Murakami now feels “greater responsibility” toward his Japanese readers, and they are more inclined to leave him alone. “They know to treat Murakami like an endangered species,” he says. “Very sensitive. Like a giant panda.”

But Murakami is also, as his American editor Gary Fisketjon put it, “the breakthrough Japanese writer in the West”. There are sales tables set aside for his books in Waterstones. There is something about his narrators, I suggest, their lack of ego, affect, and direction, that appeals to readers in countries where people have so much freedom that they don’t really know what to do with it.

“Yeah, right. I think they appreciate the way the protagonist is calm. Many things happen to him that he doesn’t understand, but he just watches, he remains neutral, he doesn’t judge. Some people say my characters are too passive, but I say they have a different kind of strength.”

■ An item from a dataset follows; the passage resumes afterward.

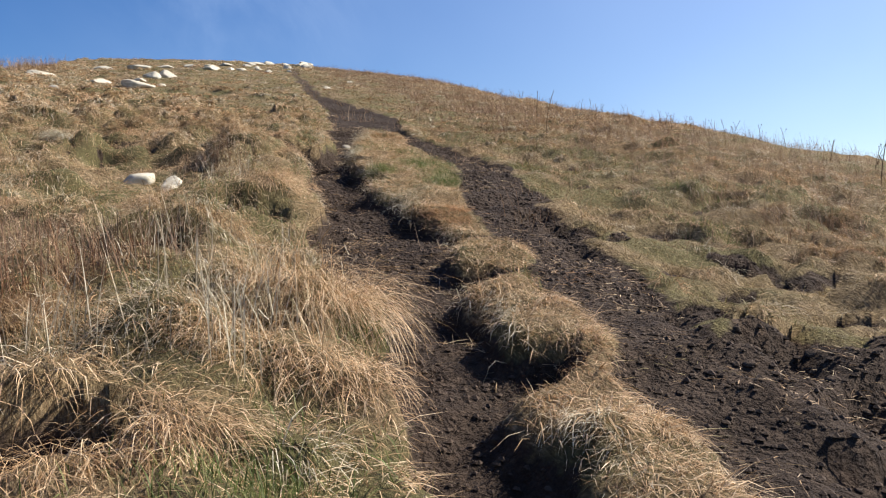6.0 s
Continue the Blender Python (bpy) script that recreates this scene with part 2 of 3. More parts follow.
crest_left = curve([(-40, -6), (5, -4.4), (8.3, -4.1), (10.7, -3.95), (13.9, -3.7), (16.7, -3.45), (19.9, -2.95), (24.6, -2.2), (32.3, -0.9), (42.2, 1.8), (60, 6.6), (90, 14)])
crest_right = curve([(-40, 12), (5, 15), (13, 16.5), (20, 18.5), (28, 20.5), (40, 23), (52, 26.5), (64, 30), (90, 36)])
trench_left = curve([(0, 1.1), (2, 1.7), (4.2, 2.47), (5, 2.8), (5.6, 2.93), (6.1, 3.12), (6.6, 3.36), (7.0, 3.5), (7.2, 3.55), (7.7, 3.53), (8.1, 3.58), (8.5, 3.66), (9.1, 3.85), (9.4, 3.94), (9.8, 4.2), (10.4, 4.37), (10.9, 4.5), (11.5, 4.64), (11.9, 4.77), (12.3, 4.87), (12.9, 4.95), (13.4, 5.15), (13.6, 5.28), (14, 5.48), (14.15, 5.68), (15.1, 6.29), (16.4, 6.7), (16.9, 6.83), (17.8, 7.12), (18.6, 7.6), (19.4, 7.85), (21.1, 8.48), (22.2, 8.83), (23.5, 9.4), (26, 10.3), (31, 11.55), (40, 14.0), (44, 15.0), (54, 18.3), (62, 21), (80, 26)])
island_left = curve([(0, 2.0), (4.4, 3.22), (4.8, 3.3), (5.4, 3.5), (5.7, 3.55), (6.0, 3.65), (6.2, 3.8), (6.6, 3.95), (6.9, 4.02), (7.1, 4.1), (7.4, 4.2), (7.9, 4.42), (8.35, 4.62), (8.7, 4.87), (9.2, 5.02), (9.6, 5.0), (10.1, 5.08), (10.4, 5.21), (10.7, 5.17), (11.1, 5.22), (11.6, 5.38), (12.1, 5.53), (12.5, 5.7), (13.1, 5.89), (13.9, 6.05), (14.1, 6.14), (14.8, 6.58), (15.6, 6.78), (16.1, 7.13), (16.9, 7.45), (18, 8.0)])
island_right = curve([(0, 2.4), (4.2, 3.46), (4.6, 3.73), (5.2, 4.0), (5.8, 4.1), (6.1, 4.32), (6.4, 4.47), (6.75, 4.52), (7.2, 4.61), (7.55, 4.78), (7.9, 5.03), (8.1, 5.1), (8.35, 4.99), (8.7, 5.18), (9.0, 5.28), (9.4, 5.38), (9.75, 5.58), (10.1, 5.68), (10.4, 5.8), (10.9, 6.06), (11.4, 6.36), (12, 6.65), (12.6, 6.88), (13.4, 7.2), (14.1, 7.5), (14.7, 7.6), (15.1, 7.65), (16, 7.95), (16.7, 8.3), (18, 8.5)])
path_right = curve([(0, 3.3), (3, 3.9), (5.7, 4.83), (6.1, 5.02), (6.6, 5.25), (7.05, 5.42), (7.5, 5.58), (8.2, 5.8), (8.6, 5.91), (9.1, 6.15), (9.5, 6.33), (9.9, 6.52), (10.4, 6.85), (10.9, 7.0), (11.2, 7.15), (11.6, 7.28), (12.1, 7.52), (12.7, 7.85), (13.4, 8.08), (14, 8.34), (14.9, 8.52), (15.6, 8.56), (16.4, 8.57), (17.2, 8.64), (17.7, 8.85), (18.3, 9.15), (18.9, 9.28), (20, 9.8), (21.5, 10.4), (23.5, 11.14), (26, 11.6), (28, 11.9), (31, 12.35), (40, 14.75), (44, 15.8), (54, 19.0), (62, 21.6), (80, 26.4)])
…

Of course, Murakami is even more popular in countries where young people can only fantasise about the level of independence that allows his characters to drift into their strange adventures. Taiwan, China, Russia, Korea. He has personally seen sackfuls of his books sold at a street bazaar in Siberia.

“It is a different lifestyle in communist and post-communist countries. I think young people can get some sense of freedom and possibility from the books. Or maybe there is some connection between the chaos that is changing those societies and the chaos in my stories. I don’t know.”

Murakami once described his stories as “mysteries without solutions”, which you could read as a universal metaphor for life itself. Everything passes. Nobody gets anything for keeps. Who knows if the causes are natural or supernatural? What’s the difference?

“You must understand,” says Murakami, “that I am trying to be honest and kind to you. I feel that you might understand things more clearly, more deeply, if I write about them in a mysterious way. There are no answers in my world, but there is kindness.”